Tranquillini: The DLT Pilot Regime is frustrating, because the limits on the market capitalisation of equity issuers (€200 million) and the size of bond issues (€500 million), and the overall limit of the total market capitalisation of securities that a DLT-based CSD can record (€2.5 billion), are set too low for a new market entrant to gather momentum by developing a critical mass of issuance. Without the critical mass of issuance, it is impossible to recover the costs of building the infrastructure and establish a commercially viable service offering. ID2S published a paper pointing this out and discussed its contents with both the Autorité des Marchés Financiers (AMF), the French securities regulator, and the European Securities and Markets Authority (ESMA). The market is being over-regulated out of existence before it has even begun. The combination of MiCA and the DLT Pilot Regime effectively leaves the incumbent CSDs in place, by protecting their “off-chain” settlement flows, and making it impossible for new entrants to build a critical mass of issuers.
Hobson: What about the third factor you mentioned – the business dimension?
Tranquillini: Since DLT reduces long-term costs, the business case for adoption of the technology depends on commercial rather than financial considerations: in short, how can a new entrant attract sufficient business to be viable? Here, it is hard to be hopeful. Numerous Proofs of Concept (PoCs) have proved that debt issuance on DLT is more efficient, but it has not led to adoption. A chicken-and-egg dilemma is at work. Both issuers and investors want liquidity, because that lowers the cost of finance for issuers and provides efficient secondary market trading for dealers and their buy-side clients. But a new entrant, by definition, cannot provide liquidity until it attracts new and existing issuance and trading activity.
Hobson: Is there any incentive for incumbent post-trade service providers to adopt DLT?
Tranquillini: Why should they? The conventional technologies work, the profit margins are handsome, the domestic CSDs are monopolists, the cross-border duopoly is stable and neither the issuers nor the investors are demanding change. Change entails costs and the risk of an IT project that might fail. Some think the entry of Euronext into the post-trade space after the acquisition of Monte Titoli might challenge the status quo, especially across borders in Europe, because they are using Dublin to list securities and the four CSDs within the group as distribution channels. But in reality I expect Euronext will be busy for some time consolidating its acquisitions. Also, the acquisition of BME by SIX has not produced any material effect.
Hobson: Which FMIs in Europe do you believe do have a credible DLT strategy?
Tranquillini: SIX, with SDX, and Deutsche Börse Group, with D7 and 360X, seem to have concrete plans to adopt DLT and host digital assets. Jens Hachmeister is a visionary. But, apart from ID2S, there is no instance of a CSD using DLT for both its core functions and ancillary services.

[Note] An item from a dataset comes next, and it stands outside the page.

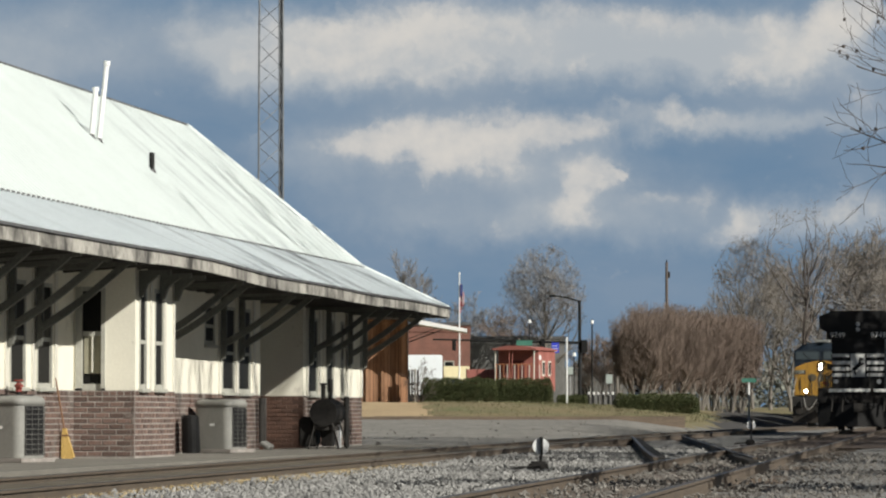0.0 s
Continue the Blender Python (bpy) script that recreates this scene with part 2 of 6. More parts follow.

At ID2S we believed that the entry strategy for a new player should be around offering new financial products that could leverage DLT or blockchain, because the technology could attract a wider set of investors and so broaden distribution. Instead, the expected regulatory changes in the EU seem to be designed to preserve the status quo. That pleases the incumbents because it keeps post-trade services stuck in the conventional mode. At best, we have purely nominal issuance of digital assets and no prospect of “on-chain” settlement in the near future.
Hobson: Do you think issuers and investors need to be bolder in pushing for change?
Tranquillini: Certainly, they should have no concerns at all about the quality of the technology. New financial products based on the tokenisation of assets lead to improvements in operating models, lower costs and reductions in risk. Liquidity is a different matter. No issuer wants to risk paying a higher price for capital and no risk committee would allow an investor to place a significant portion of its portfolio where there is a liquidity issue. But then it is issuers and investors which create liquidity, and their conservatism inhibits it, as does the current regulatory set-up in Europe. Also, not all the intermediaries – by which I mean chiefly fund managers and custodian banks – are focused on digital assets or see them as an opportunity to increase their assets under management or custody. New technology can cut costs but technology alone cannot secure issuance flows or create liquid secondary markets. That needs issuers and investors as well as their intermediaries to engage and take a long-term view of the benefits. In essence, we need an infrastructure that can address the concerns of the regulator and prove that DLT does not increase settlement risk by making it possible to settle transactions “on-chain.”
Hobson: So, is there a way to deliver that infrastructure?
Tranquillini: Yes, I think there is. First and foremost, European legislators need to take advice from independent industry experts. The legislative and regulatory measures proposed so far seem to protect the interests of the incumbent FMIs. Most market participants take their cue from regulators, not market opportunities, so regulators are dashing their own hopes of encouraging change. Secondly, change must be driven jointly by the users of FMIs as well as the operators of FMIs. The creation of a user-owned CSD in a jurisdiction where the regulation favours change – which might be read to mean outside the EU, at least in the short term – is the best hope for rapid adoption of DLT. A user-owned CSD would solve the twin issues of liquidity and secondary market trading, because it would be controlled by issuers, investors and service providers such as custodian banks and paying agents. Such a CSD should also be capable of issuing tokens into digital wallets “on-chain” and settling transactions between digital wallets “on-chain” as well. There is no other way that tokenisation of securities in a CSD can succeed.